Exercise prompt ▸
Find the lines containing the word "follow" and copy every one of them.

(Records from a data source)
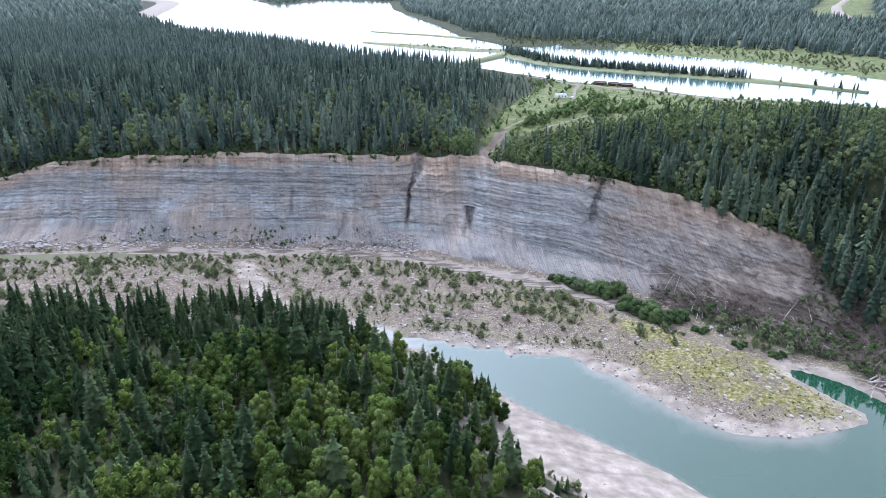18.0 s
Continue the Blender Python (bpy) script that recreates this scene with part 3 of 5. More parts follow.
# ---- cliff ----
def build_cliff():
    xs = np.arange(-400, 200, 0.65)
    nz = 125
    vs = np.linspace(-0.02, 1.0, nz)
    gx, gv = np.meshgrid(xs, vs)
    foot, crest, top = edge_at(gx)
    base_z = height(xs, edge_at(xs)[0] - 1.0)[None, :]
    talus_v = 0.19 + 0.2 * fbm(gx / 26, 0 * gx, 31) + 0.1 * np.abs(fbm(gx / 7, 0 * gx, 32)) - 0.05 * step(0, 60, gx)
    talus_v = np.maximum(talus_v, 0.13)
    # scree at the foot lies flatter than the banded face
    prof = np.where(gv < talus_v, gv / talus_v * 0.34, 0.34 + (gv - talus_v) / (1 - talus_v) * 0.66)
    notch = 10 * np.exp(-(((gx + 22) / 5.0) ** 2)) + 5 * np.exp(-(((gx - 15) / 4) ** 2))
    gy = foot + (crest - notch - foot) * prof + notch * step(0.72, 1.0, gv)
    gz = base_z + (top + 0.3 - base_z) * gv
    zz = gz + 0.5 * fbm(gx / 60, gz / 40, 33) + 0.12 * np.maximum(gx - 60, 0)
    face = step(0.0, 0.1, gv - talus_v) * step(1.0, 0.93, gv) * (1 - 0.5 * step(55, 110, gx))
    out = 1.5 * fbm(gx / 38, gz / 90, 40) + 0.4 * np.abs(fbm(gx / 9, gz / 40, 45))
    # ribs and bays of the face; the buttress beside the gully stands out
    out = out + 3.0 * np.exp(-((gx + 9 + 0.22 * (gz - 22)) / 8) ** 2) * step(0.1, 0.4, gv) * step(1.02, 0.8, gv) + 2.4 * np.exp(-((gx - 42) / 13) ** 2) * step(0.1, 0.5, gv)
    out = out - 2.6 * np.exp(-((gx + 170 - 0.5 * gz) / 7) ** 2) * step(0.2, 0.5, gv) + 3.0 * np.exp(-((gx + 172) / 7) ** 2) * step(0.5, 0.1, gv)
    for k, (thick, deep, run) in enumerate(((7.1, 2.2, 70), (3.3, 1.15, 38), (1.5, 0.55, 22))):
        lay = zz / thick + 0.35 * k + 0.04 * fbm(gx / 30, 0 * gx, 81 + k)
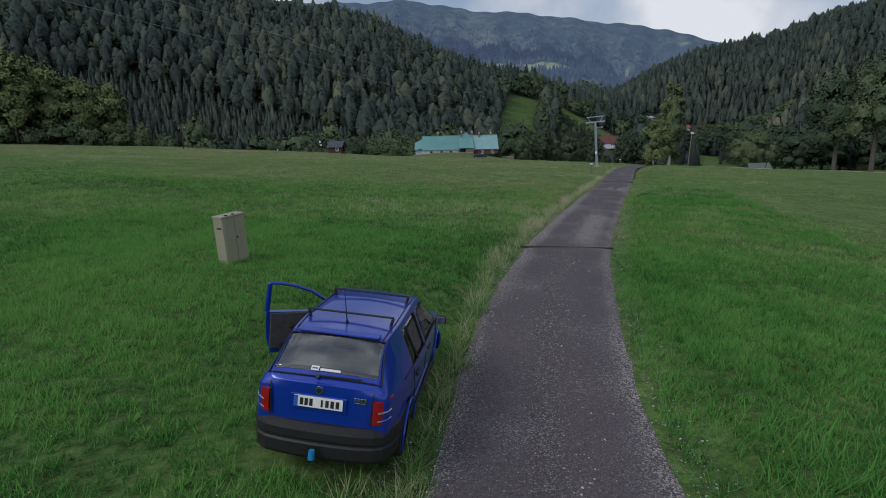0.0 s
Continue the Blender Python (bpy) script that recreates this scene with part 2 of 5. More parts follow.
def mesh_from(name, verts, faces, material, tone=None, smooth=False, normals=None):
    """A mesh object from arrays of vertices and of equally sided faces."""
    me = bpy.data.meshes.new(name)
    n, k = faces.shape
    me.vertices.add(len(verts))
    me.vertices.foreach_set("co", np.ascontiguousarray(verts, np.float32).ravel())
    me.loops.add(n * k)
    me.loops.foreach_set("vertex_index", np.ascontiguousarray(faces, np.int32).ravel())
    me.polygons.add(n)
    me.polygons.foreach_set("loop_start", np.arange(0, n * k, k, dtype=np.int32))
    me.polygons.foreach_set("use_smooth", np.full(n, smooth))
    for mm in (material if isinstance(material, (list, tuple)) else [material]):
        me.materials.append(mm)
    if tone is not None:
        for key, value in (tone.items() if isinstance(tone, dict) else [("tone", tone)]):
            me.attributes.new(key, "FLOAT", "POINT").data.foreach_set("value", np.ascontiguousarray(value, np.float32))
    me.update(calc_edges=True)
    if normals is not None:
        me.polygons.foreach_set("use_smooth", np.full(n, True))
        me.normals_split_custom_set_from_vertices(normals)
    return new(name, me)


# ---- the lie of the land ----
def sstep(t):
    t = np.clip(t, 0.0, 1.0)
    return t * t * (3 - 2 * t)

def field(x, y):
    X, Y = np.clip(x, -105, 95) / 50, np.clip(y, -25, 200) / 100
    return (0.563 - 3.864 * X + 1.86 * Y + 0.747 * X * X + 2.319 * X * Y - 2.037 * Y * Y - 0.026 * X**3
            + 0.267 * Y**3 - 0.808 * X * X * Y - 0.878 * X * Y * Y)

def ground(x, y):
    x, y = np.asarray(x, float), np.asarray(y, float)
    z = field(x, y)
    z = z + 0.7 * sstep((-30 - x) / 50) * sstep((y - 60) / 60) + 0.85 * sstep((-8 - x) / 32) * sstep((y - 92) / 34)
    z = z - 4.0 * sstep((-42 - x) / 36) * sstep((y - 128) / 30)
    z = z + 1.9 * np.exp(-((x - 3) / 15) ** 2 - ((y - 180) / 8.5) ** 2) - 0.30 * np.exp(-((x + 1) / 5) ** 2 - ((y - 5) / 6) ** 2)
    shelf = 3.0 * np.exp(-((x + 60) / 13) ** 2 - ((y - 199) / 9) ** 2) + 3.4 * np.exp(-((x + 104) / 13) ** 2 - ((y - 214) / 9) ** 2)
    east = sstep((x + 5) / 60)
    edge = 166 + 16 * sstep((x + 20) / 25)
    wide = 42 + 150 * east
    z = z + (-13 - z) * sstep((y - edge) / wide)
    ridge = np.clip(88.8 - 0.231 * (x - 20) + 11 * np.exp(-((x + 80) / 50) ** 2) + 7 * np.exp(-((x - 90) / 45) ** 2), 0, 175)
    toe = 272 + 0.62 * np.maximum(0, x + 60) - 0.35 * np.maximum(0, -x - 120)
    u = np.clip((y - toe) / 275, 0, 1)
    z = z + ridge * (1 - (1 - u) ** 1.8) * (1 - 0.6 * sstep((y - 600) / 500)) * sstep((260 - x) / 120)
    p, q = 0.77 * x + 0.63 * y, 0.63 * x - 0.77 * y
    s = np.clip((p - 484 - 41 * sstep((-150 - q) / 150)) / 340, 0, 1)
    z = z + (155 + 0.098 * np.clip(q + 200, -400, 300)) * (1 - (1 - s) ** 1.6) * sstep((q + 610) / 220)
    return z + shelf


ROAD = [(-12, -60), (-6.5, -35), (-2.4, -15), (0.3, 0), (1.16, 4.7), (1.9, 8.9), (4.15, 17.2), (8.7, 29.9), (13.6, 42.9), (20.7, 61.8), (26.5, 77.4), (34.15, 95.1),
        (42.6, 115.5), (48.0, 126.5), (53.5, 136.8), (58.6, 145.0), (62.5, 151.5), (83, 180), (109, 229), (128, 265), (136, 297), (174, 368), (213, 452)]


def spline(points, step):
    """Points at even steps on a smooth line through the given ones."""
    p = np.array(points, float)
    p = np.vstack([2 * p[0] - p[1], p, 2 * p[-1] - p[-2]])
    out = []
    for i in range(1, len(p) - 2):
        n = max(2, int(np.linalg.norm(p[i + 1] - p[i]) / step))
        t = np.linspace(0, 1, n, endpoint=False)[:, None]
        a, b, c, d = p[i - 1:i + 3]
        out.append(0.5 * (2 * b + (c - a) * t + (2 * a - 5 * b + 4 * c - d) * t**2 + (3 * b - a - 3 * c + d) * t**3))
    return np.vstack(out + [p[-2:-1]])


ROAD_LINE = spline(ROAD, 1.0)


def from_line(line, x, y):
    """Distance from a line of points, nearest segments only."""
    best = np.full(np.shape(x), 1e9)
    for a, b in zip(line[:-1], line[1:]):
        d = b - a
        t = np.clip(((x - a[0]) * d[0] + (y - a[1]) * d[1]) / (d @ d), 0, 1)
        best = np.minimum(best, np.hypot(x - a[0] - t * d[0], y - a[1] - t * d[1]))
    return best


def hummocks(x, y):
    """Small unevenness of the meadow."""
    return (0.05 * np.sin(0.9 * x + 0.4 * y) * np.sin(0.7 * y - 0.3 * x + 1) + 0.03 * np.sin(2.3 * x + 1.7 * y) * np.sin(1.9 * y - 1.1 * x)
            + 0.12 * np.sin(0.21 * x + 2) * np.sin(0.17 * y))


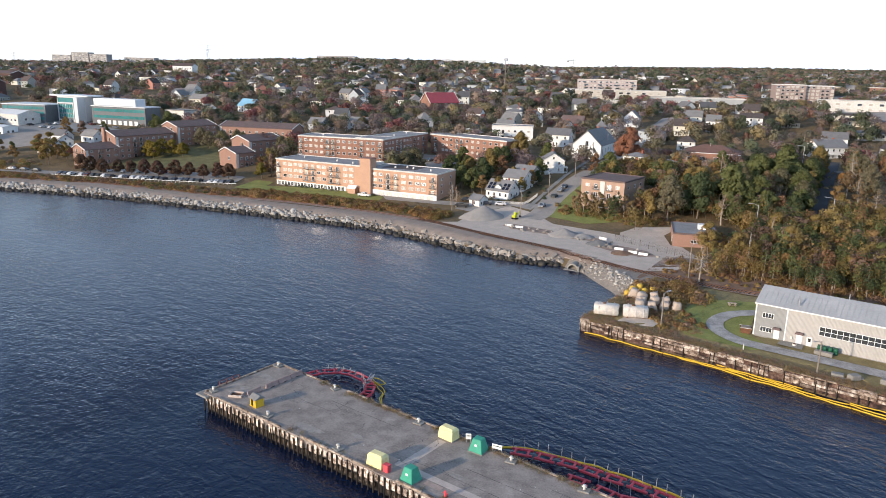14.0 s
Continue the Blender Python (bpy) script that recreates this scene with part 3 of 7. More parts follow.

Task result ▸
Continue the Blender Python (bpy) script that recreates this scene with part 3 of 5. More parts follow.
Continue the Blender Python (bpy) script that recreates this scene with part 2 of 5. More parts follow.
Continue the Blender Python (bpy) script that recreates this scene with part 3 of 7. More parts follow.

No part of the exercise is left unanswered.